Exercise goal: Report every line in the listing below where the string "scene" shows up.

Recorded data:
--- BEGIN ---

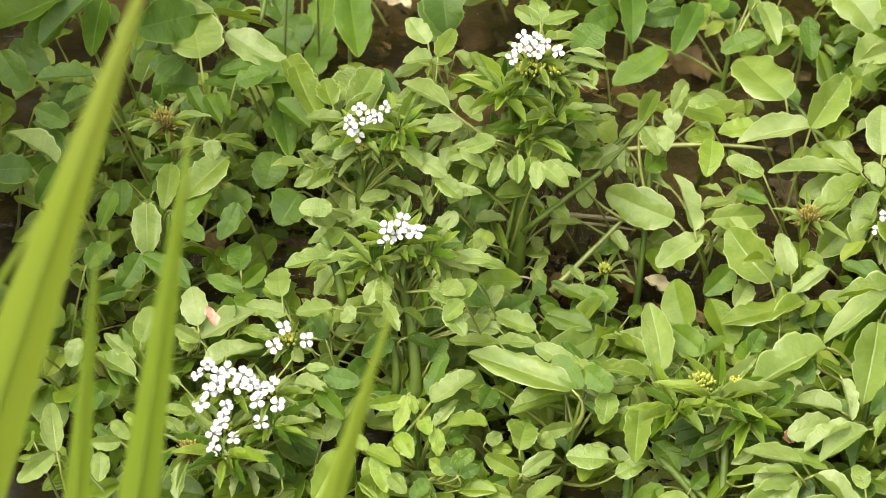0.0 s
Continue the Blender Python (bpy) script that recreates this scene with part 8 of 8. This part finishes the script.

--- END ---
--- BEGIN ---

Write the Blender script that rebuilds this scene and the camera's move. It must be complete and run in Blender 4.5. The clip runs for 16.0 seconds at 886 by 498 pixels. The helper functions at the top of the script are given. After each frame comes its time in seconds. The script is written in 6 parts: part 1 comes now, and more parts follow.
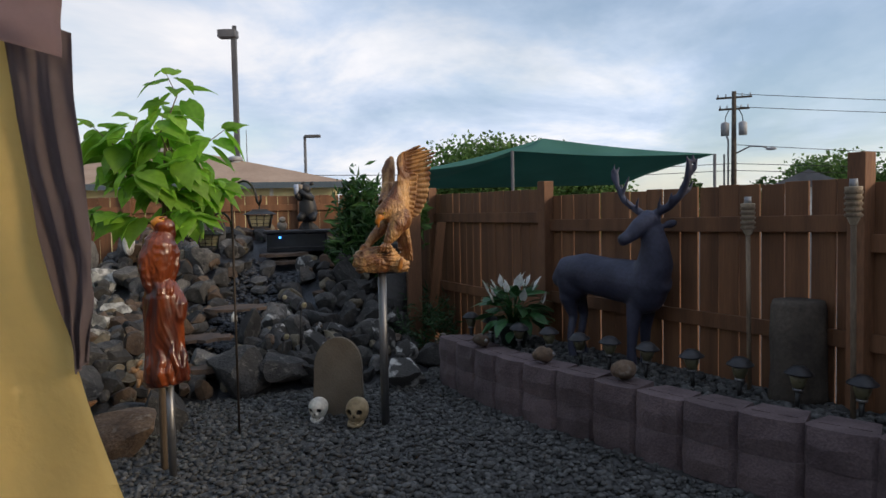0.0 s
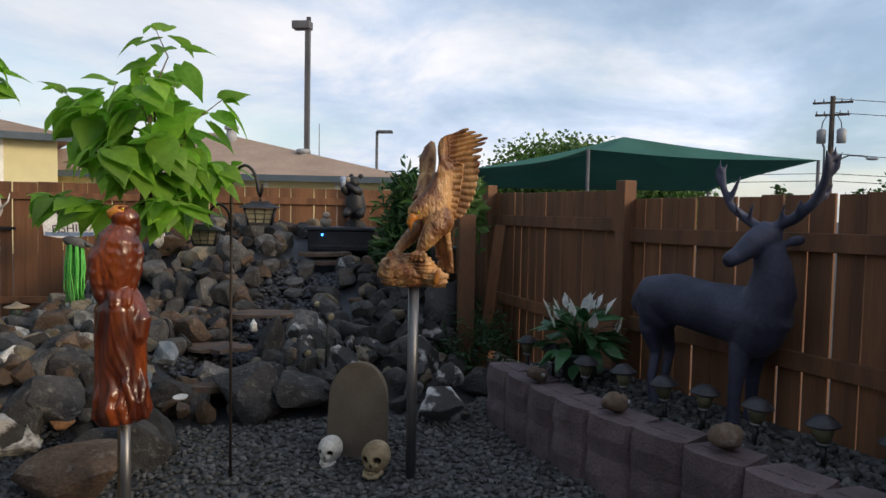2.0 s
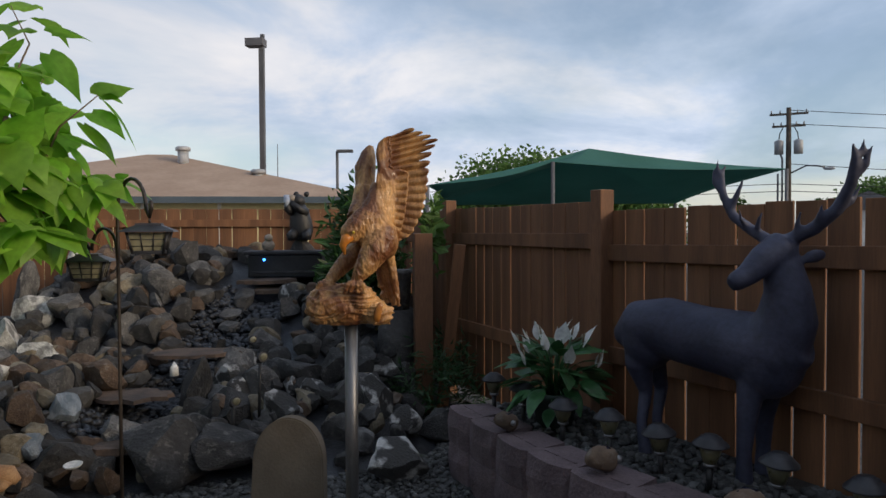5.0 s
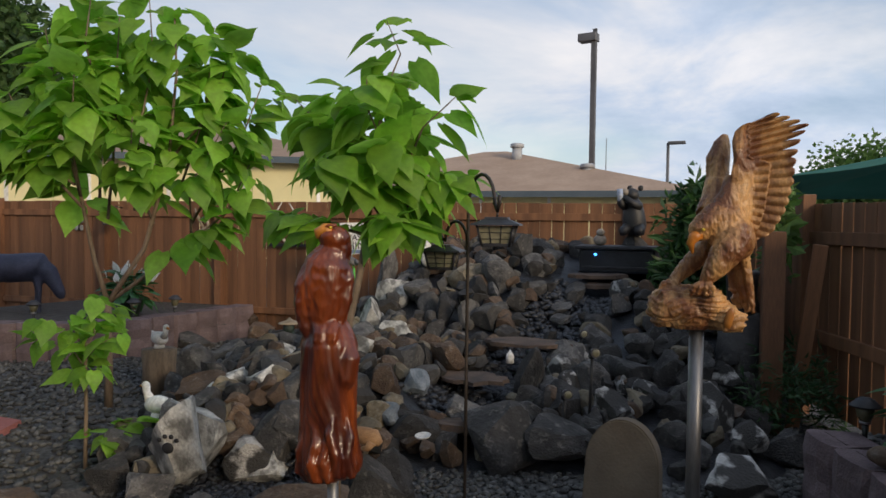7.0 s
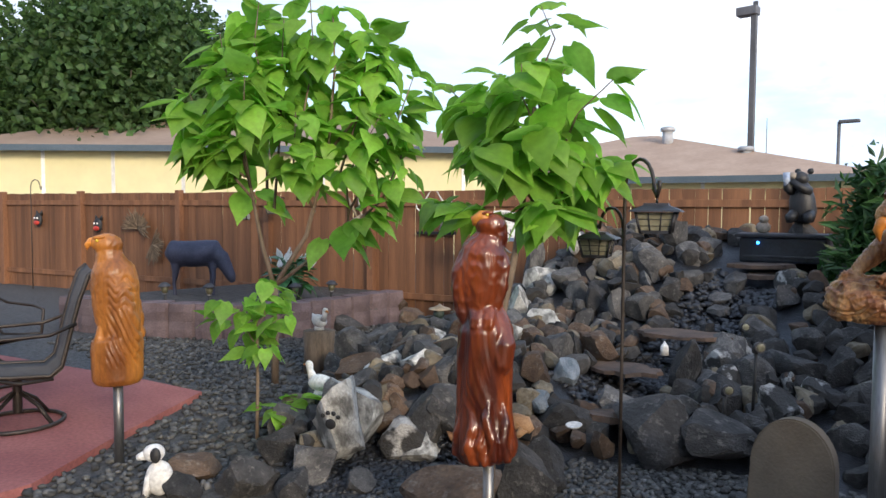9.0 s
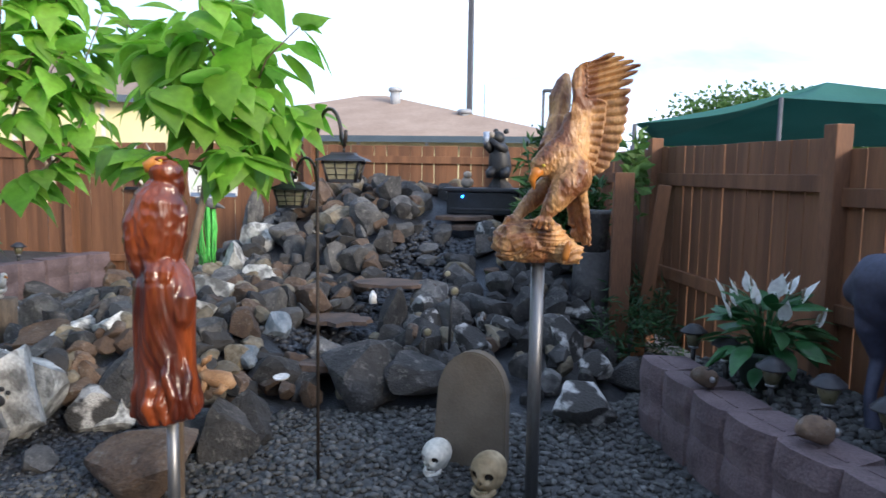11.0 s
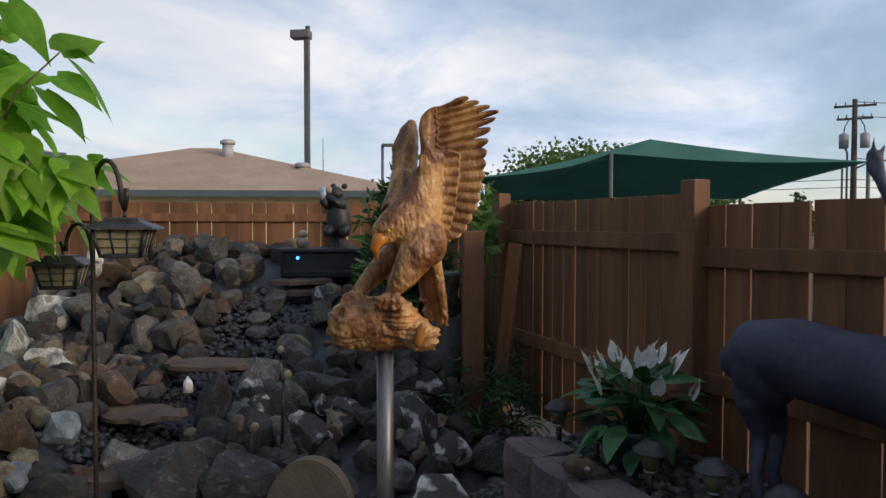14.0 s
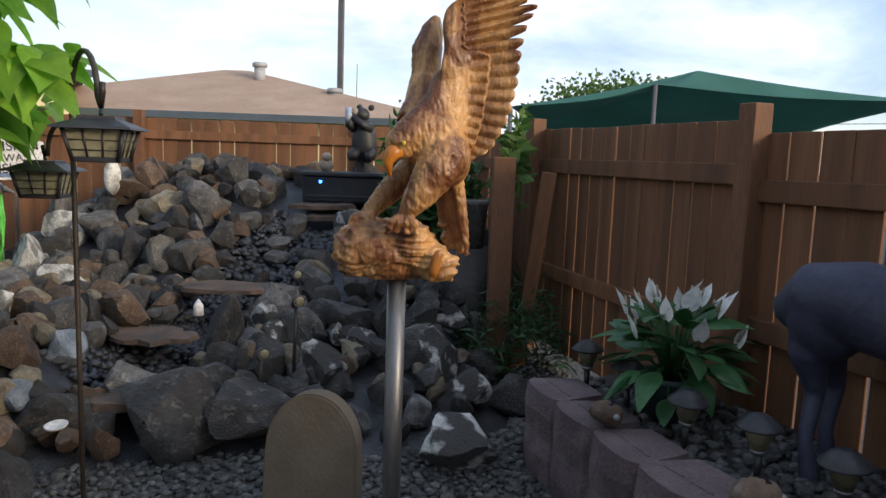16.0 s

--- END ---

Final answer:
Continue the Blender Python (bpy) script that recreates this scene with part 8 of 8. This part finishes the script.
Write the Blender script that rebuilds this scene and the camera's move. It must be complete and run in Blender 4.5. The clip runs for 16.0 seconds at 886 by 498 pixels. The helper functions at the top of the script are given. After each frame comes its time in seconds. The script is written in 6 parts: part 1 comes now, and more parts follow.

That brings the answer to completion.